**BRIEF:** Pictures are not part of the copy; repeat everything else in the records exactly.
┌─ PROVIDED RECORDS
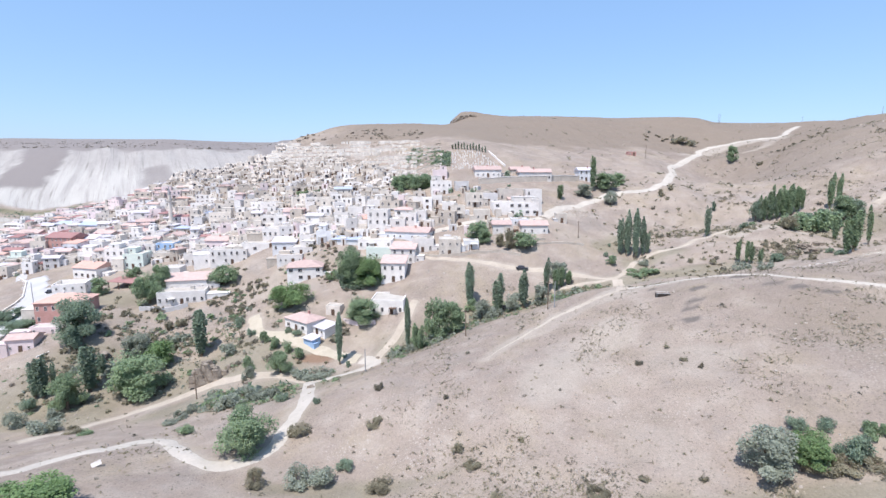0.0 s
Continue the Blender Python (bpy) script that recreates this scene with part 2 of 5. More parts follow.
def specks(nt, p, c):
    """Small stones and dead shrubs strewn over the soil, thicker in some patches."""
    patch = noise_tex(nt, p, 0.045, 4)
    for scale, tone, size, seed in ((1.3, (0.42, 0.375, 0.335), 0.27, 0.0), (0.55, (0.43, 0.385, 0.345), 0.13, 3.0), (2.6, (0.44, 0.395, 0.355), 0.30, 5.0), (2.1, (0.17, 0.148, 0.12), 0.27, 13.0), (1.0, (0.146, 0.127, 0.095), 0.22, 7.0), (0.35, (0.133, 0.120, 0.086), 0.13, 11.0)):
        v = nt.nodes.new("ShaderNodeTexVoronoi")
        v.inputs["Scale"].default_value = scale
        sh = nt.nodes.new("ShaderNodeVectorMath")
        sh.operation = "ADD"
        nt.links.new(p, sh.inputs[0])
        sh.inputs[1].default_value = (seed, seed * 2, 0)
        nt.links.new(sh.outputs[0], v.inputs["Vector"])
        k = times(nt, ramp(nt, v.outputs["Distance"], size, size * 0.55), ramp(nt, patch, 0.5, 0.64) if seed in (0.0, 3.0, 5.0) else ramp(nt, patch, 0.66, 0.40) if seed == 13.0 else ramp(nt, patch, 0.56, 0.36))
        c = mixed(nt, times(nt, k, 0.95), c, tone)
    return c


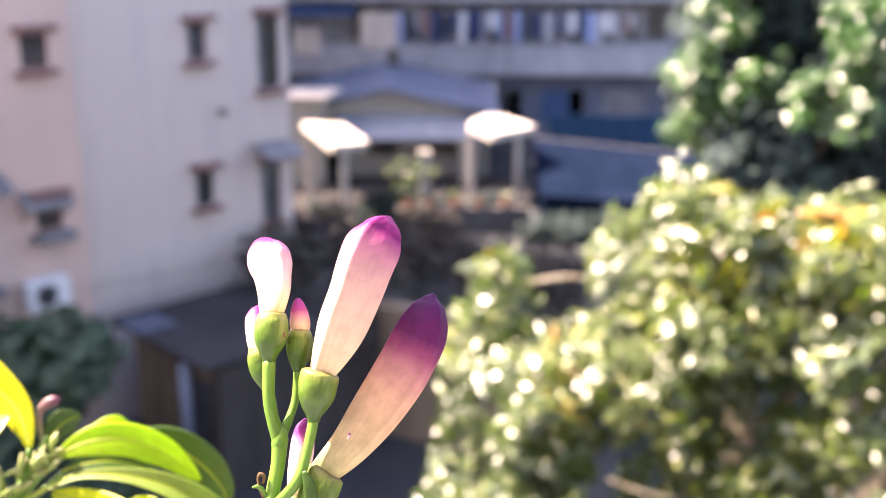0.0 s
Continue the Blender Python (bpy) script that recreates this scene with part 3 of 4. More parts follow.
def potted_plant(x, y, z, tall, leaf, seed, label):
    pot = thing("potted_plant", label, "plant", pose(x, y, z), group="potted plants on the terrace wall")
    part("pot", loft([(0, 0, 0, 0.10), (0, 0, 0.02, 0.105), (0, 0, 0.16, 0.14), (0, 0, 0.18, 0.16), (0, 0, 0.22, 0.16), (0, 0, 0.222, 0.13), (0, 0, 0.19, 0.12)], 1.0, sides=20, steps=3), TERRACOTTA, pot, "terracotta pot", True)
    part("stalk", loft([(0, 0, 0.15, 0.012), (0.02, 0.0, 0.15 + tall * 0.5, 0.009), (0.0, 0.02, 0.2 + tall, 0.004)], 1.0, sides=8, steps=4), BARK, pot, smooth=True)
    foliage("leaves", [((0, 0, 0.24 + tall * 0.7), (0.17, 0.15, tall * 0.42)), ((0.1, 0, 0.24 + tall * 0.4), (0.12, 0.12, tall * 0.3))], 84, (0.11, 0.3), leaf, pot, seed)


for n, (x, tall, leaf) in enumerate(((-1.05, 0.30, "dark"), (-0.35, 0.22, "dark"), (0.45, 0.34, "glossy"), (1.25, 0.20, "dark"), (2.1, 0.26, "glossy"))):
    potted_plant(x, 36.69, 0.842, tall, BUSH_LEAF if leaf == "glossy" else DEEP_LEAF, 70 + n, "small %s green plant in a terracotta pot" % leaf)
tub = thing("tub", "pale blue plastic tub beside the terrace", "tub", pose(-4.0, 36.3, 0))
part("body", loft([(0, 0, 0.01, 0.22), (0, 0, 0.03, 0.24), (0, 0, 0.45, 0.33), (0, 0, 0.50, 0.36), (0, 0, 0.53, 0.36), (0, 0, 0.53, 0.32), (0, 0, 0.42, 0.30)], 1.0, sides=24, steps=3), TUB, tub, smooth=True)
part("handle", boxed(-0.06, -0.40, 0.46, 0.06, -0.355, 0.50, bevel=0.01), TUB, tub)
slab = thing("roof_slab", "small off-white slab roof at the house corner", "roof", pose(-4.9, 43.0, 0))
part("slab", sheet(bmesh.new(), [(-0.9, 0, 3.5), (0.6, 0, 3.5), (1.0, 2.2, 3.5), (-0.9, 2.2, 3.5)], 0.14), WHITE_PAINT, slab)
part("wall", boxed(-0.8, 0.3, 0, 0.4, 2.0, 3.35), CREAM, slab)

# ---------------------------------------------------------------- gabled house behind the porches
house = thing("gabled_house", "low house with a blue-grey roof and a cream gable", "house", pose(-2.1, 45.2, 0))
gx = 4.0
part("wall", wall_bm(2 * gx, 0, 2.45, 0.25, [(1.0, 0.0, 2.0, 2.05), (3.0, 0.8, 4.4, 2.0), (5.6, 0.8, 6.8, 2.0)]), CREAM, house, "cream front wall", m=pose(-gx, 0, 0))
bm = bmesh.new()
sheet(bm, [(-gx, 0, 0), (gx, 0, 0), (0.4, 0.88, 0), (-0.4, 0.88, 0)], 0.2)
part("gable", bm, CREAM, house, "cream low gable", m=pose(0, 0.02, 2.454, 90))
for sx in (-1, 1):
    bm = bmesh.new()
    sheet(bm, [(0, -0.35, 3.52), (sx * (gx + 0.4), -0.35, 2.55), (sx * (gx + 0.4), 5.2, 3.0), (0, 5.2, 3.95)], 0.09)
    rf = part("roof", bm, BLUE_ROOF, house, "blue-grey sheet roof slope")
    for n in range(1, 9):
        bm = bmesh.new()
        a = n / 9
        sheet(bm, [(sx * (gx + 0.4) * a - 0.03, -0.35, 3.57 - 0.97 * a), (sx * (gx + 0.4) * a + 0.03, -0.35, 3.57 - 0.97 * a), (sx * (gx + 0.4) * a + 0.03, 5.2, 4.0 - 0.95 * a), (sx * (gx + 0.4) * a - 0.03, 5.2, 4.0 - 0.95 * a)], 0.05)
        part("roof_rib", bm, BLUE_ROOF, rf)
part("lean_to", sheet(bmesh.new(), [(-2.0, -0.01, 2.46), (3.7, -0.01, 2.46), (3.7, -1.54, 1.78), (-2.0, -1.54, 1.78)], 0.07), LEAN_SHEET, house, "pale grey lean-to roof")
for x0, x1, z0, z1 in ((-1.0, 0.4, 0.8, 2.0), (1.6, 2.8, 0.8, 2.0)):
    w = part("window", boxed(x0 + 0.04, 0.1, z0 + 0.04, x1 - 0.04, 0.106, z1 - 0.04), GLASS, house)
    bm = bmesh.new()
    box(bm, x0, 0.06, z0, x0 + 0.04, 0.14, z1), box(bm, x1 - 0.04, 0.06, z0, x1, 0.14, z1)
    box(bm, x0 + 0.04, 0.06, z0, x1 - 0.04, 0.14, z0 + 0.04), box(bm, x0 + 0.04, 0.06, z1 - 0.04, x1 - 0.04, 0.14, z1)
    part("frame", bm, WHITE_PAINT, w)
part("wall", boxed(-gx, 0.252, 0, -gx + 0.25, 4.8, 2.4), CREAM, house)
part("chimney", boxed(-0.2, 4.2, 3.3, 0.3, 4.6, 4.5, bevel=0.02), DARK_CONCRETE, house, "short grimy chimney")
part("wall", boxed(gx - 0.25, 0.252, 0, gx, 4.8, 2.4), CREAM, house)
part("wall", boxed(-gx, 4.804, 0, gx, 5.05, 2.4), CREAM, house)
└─
**WRITTEN SOLUTION:**
0.0 s
Continue the Blender Python (bpy) script that recreates this scene with part 2 of 5. More parts follow.
def specks(nt, p, c):
    """Small stones and dead shrubs strewn over the soil, thicker in some patches."""
    patch = noise_tex(nt, p, 0.045, 4)
    for scale, tone, size, seed in ((1.3, (0.42, 0.375, 0.335), 0.27, 0.0), (0.55, (0.43, 0.385, 0.345), 0.13, 3.0), (2.6, (0.44, 0.395, 0.355), 0.30, 5.0), (2.1, (0.17, 0.148, 0.12), 0.27, 13.0), (1.0, (0.146, 0.127, 0.095), 0.22, 7.0), (0.35, (0.133, 0.120, 0.086), 0.13, 11.0)):
        v = nt.nodes.new("ShaderNodeTexVoronoi")
        v.inputs["Scale"].default_value = scale
        sh = nt.nodes.new("ShaderNodeVectorMath")
        sh.operation = "ADD"
        nt.links.new(p, sh.inputs[0])
        sh.inputs[1].default_value = (seed, seed * 2, 0)
        nt.links.new(sh.outputs[0], v.inputs["Vector"])
        k = times(nt, ramp(nt, v.outputs["Distance"], size, size * 0.55), ramp(nt, patch, 0.5, 0.64) if seed in (0.0, 3.0, 5.0) else ramp(nt, patch, 0.66, 0.40) if seed == 13.0 else ramp(nt, patch, 0.56, 0.36))
        c = mixed(nt, times(nt, k, 0.95), c, tone)
    return c


0.0 s
Continue the Blender Python (bpy) script that recreates this scene with part 3 of 4. More parts follow.
def potted_plant(x, y, z, tall, leaf, seed, label):
    pot = thing("potted_plant", label, "plant", pose(x, y, z), group="potted plants on the terrace wall")
    part("pot", loft([(0, 0, 0, 0.10), (0, 0, 0.02, 0.105), (0, 0, 0.16, 0.14), (0, 0, 0.18, 0.16), (0, 0, 0.22, 0.16), (0, 0, 0.222, 0.13), (0, 0, 0.19, 0.12)], 1.0, sides=20, steps=3), TERRACOTTA, pot, "terracotta pot", True)
    part("stalk", loft([(0, 0, 0.15, 0.012), (0.02, 0.0, 0.15 + tall * 0.5, 0.009), (0.0, 0.02, 0.2 + tall, 0.004)], 1.0, sides=8, steps=4), BARK, pot, smooth=True)
    foliage("leaves", [((0, 0, 0.24 + tall * 0.7), (0.17, 0.15, tall * 0.42)), ((0.1, 0, 0.24 + tall * 0.4), (0.12, 0.12, tall * 0.3))], 84, (0.11, 0.3), leaf, pot, seed)


for n, (x, tall, leaf) in enumerate(((-1.05, 0.30, "dark"), (-0.35, 0.22, "dark"), (0.45, 0.34, "glossy"), (1.25, 0.20, "dark"), (2.1, 0.26, "glossy"))):
    potted_plant(x, 36.69, 0.842, tall, BUSH_LEAF if leaf == "glossy" else DEEP_LEAF, 70 + n, "small %s green plant in a terracotta pot" % leaf)
tub = thing("tub", "pale blue plastic tub beside the terrace", "tub", pose(-4.0, 36.3, 0))
part("body", loft([(0, 0, 0.01, 0.22), (0, 0, 0.03, 0.24), (0, 0, 0.45, 0.33), (0, 0, 0.50, 0.36), (0, 0, 0.53, 0.36), (0, 0, 0.53, 0.32), (0, 0, 0.42, 0.30)], 1.0, sides=24, steps=3), TUB, tub, smooth=True)
part("handle", boxed(-0.06, -0.40, 0.46, 0.06, -0.355, 0.50, bevel=0.01), TUB, tub)
slab = thing("roof_slab", "small off-white slab roof at the house corner", "roof", pose(-4.9, 43.0, 0))
part("slab", sheet(bmesh.new(), [(-0.9, 0, 3.5), (0.6, 0, 3.5), (1.0, 2.2, 3.5), (-0.9, 2.2, 3.5)], 0.14), WHITE_PAINT, slab)
part("wall", boxed(-0.8, 0.3, 0, 0.4, 2.0, 3.35), CREAM, slab)

# ---------------------------------------------------------------- gabled house behind the porches
house = thing("gabled_house", "low house with a blue-grey roof and a cream gable", "house", pose(-2.1, 45.2, 0))
gx = 4.0
part("wall", wall_bm(2 * gx, 0, 2.45, 0.25, [(1.0, 0.0, 2.0, 2.05), (3.0, 0.8, 4.4, 2.0), (5.6, 0.8, 6.8, 2.0)]), CREAM, house, "cream front wall", m=pose(-gx, 0, 0))
bm = bmesh.new()
sheet(bm, [(-gx, 0, 0), (gx, 0, 0), (0.4, 0.88, 0), (-0.4, 0.88, 0)], 0.2)
part("gable", bm, CREAM, house, "cream low gable", m=pose(0, 0.02, 2.454, 90))
for sx in (-1, 1):
    bm = bmesh.new()
    sheet(bm, [(0, -0.35, 3.52), (sx * (gx + 0.4), -0.35, 2.55), (sx * (gx + 0.4), 5.2, 3.0), (0, 5.2, 3.95)], 0.09)
    rf = part("roof", bm, BLUE_ROOF, house, "blue-grey sheet roof slope")
    for n in range(1, 9):
        bm = bmesh.new()
        a = n / 9
        sheet(bm, [(sx * (gx + 0.4) * a - 0.03, -0.35, 3.57 - 0.97 * a), (sx * (gx + 0.4) * a + 0.03, -0.35, 3.57 - 0.97 * a), (sx * (gx + 0.4) * a + 0.03, 5.2, 4.0 - 0.95 * a), (sx * (gx + 0.4) * a - 0.03, 5.2, 4.0 - 0.95 * a)], 0.05)
        part("roof_rib", bm, BLUE_ROOF, rf)
part("lean_to", sheet(bmesh.new(), [(-2.0, -0.01, 2.46), (3.7, -0.01, 2.46), (3.7, -1.54, 1.78), (-2.0, -1.54, 1.78)], 0.07), LEAN_SHEET, house, "pale grey lean-to roof")
for x0, x1, z0, z1 in ((-1.0, 0.4, 0.8, 2.0), (1.6, 2.8, 0.8, 2.0)):
    w = part("window", boxed(x0 + 0.04, 0.1, z0 + 0.04, x1 - 0.04, 0.106, z1 - 0.04), GLASS, house)
    bm = bmesh.new()
    box(bm, x0, 0.06, z0, x0 + 0.04, 0.14, z1), box(bm, x1 - 0.04, 0.06, z0, x1, 0.14, z1)
    box(bm, x0 + 0.04, 0.06, z0, x1 - 0.04, 0.14, z0 + 0.04), box(bm, x0 + 0.04, 0.06, z1 - 0.04, x1 - 0.04, 0.14, z1)
    part("frame", bm, WHITE_PAINT, w)
part("wall", boxed(-gx, 0.252, 0, -gx + 0.25, 4.8, 2.4), CREAM, house)
part("chimney", boxed(-0.2, 4.2, 3.3, 0.3, 4.6, 4.5, bevel=0.02), DARK_CONCRETE, house, "short grimy chimney")
part("wall", boxed(gx - 0.25, 0.252, 0, gx, 4.8, 2.4), CREAM, house)
part("wall", boxed(-gx, 4.804, 0, gx, 5.05, 2.4), CREAM, house)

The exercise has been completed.